[Entries from a dataset]
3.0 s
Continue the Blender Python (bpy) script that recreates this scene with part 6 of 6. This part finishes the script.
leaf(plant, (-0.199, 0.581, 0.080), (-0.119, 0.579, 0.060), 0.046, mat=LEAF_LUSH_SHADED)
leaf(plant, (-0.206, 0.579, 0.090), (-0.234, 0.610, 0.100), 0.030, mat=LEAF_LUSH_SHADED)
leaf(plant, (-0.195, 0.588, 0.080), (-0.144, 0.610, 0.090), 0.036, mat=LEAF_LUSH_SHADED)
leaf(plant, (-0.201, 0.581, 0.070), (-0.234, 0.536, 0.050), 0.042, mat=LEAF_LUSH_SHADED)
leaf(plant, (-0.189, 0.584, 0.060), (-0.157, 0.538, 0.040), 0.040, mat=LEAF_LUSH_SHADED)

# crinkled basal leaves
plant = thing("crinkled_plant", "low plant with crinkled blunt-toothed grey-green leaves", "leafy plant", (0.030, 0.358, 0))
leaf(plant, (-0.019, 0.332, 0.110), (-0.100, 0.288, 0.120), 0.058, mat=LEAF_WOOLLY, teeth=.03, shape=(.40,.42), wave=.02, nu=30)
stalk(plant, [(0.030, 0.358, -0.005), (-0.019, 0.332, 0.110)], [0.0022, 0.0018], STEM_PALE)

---

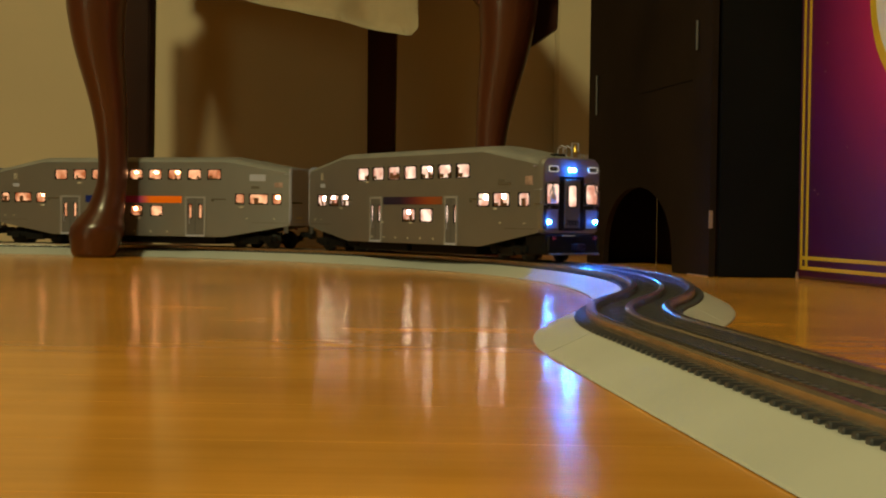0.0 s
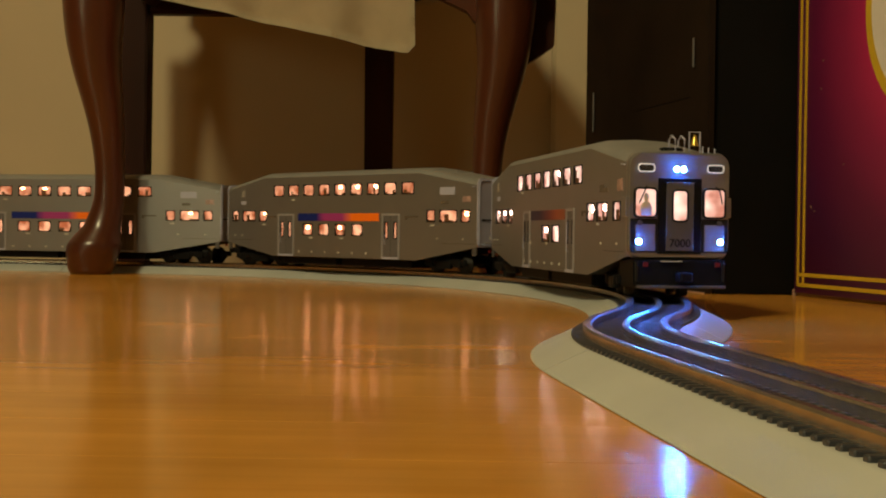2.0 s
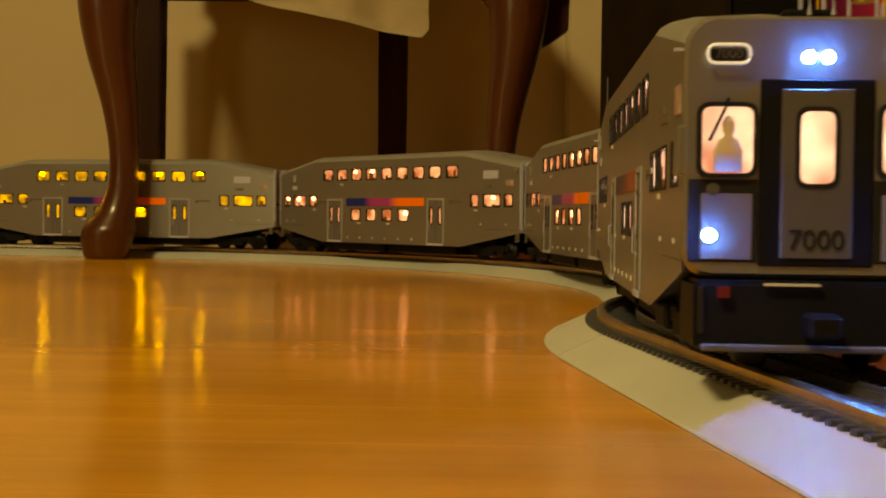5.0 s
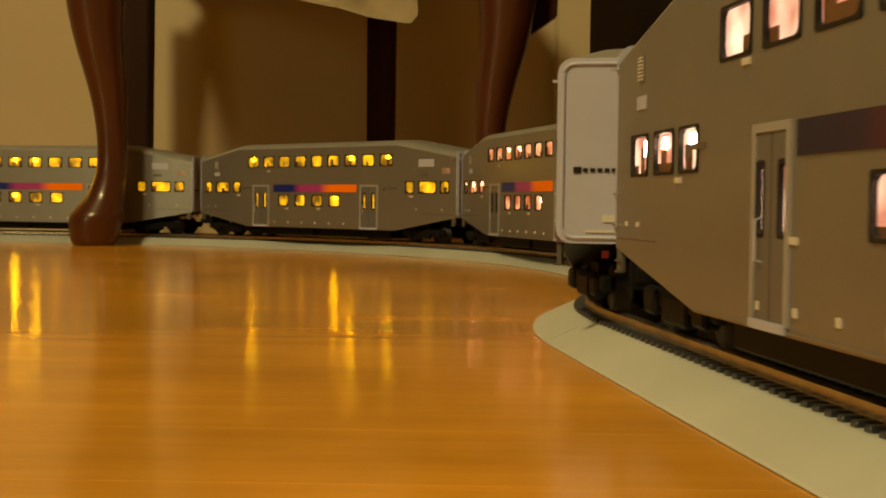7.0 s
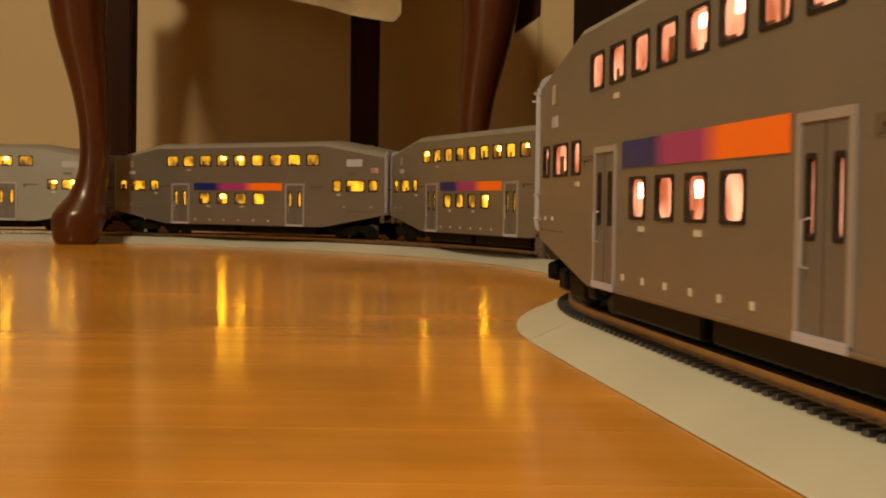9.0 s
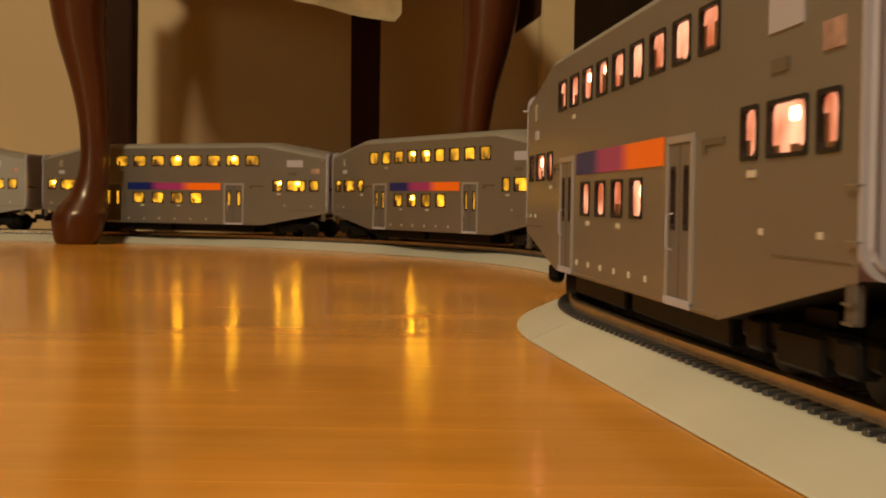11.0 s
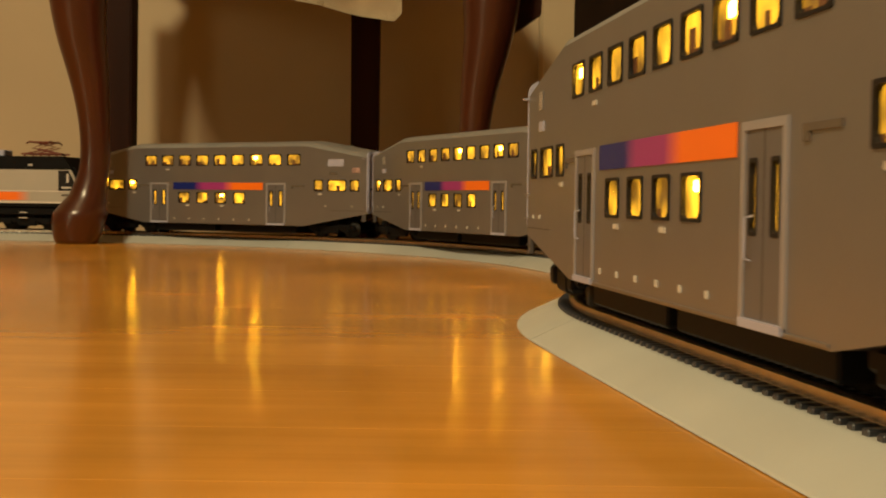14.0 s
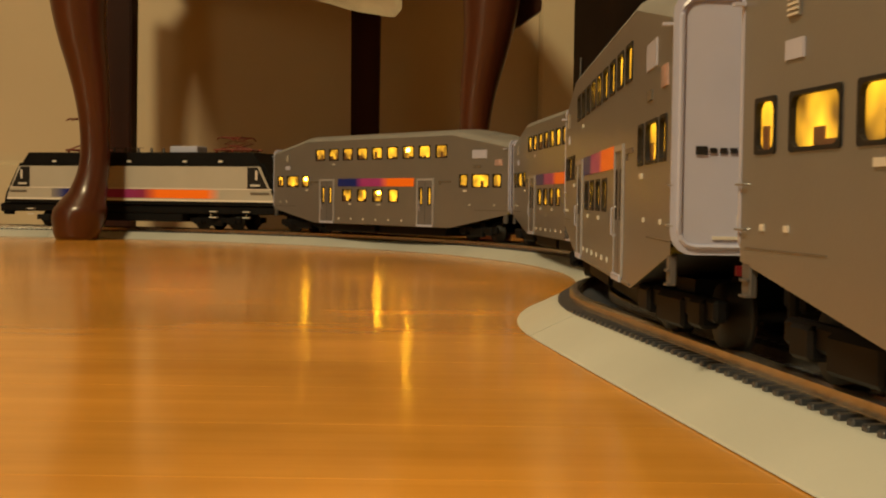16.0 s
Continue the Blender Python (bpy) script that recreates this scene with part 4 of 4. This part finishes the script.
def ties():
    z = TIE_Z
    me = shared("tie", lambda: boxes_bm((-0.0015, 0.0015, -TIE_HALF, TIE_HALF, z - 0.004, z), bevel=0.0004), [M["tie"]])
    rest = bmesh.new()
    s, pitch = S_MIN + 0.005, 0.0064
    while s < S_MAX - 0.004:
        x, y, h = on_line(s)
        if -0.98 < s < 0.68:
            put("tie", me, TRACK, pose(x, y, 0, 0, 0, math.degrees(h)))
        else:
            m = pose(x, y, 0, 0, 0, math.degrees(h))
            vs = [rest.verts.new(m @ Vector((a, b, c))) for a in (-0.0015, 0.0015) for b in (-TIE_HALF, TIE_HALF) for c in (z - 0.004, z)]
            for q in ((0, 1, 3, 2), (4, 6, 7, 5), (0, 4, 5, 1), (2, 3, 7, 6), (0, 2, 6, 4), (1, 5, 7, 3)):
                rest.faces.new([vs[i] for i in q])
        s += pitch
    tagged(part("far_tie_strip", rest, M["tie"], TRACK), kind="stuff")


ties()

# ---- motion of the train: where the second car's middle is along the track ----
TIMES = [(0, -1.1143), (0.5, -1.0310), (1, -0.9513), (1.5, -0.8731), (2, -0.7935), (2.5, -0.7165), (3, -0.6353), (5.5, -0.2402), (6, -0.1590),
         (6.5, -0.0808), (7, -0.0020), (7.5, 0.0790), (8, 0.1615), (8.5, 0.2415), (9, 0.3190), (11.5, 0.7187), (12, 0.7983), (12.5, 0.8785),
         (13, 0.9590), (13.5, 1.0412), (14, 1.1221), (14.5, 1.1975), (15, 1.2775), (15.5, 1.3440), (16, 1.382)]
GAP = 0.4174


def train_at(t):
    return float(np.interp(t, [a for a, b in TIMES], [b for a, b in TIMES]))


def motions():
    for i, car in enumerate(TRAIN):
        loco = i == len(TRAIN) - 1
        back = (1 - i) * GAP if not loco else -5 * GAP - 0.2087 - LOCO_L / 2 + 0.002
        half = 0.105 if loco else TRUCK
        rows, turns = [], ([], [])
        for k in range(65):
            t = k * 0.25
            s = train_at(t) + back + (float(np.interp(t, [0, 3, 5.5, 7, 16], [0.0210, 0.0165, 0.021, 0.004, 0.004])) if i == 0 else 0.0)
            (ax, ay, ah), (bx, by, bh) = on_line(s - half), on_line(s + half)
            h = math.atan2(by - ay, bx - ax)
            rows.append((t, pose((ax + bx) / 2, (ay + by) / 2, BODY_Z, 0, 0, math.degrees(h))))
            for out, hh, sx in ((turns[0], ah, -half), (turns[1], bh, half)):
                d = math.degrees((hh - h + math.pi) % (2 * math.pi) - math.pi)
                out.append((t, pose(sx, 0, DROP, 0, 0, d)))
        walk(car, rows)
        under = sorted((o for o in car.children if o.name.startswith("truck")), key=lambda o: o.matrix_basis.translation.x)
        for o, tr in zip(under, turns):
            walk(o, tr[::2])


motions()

■ **REQUIRED WORK**
For each line above that contains the word "Blender", copy that line.

■ **PROBLEM SOLUTION**
Continue the Blender Python (bpy) script that recreates this scene with part 6 of 6. This part finishes the script.
Continue the Blender Python (bpy) script that recreates this scene with part 4 of 4. This part finishes the script.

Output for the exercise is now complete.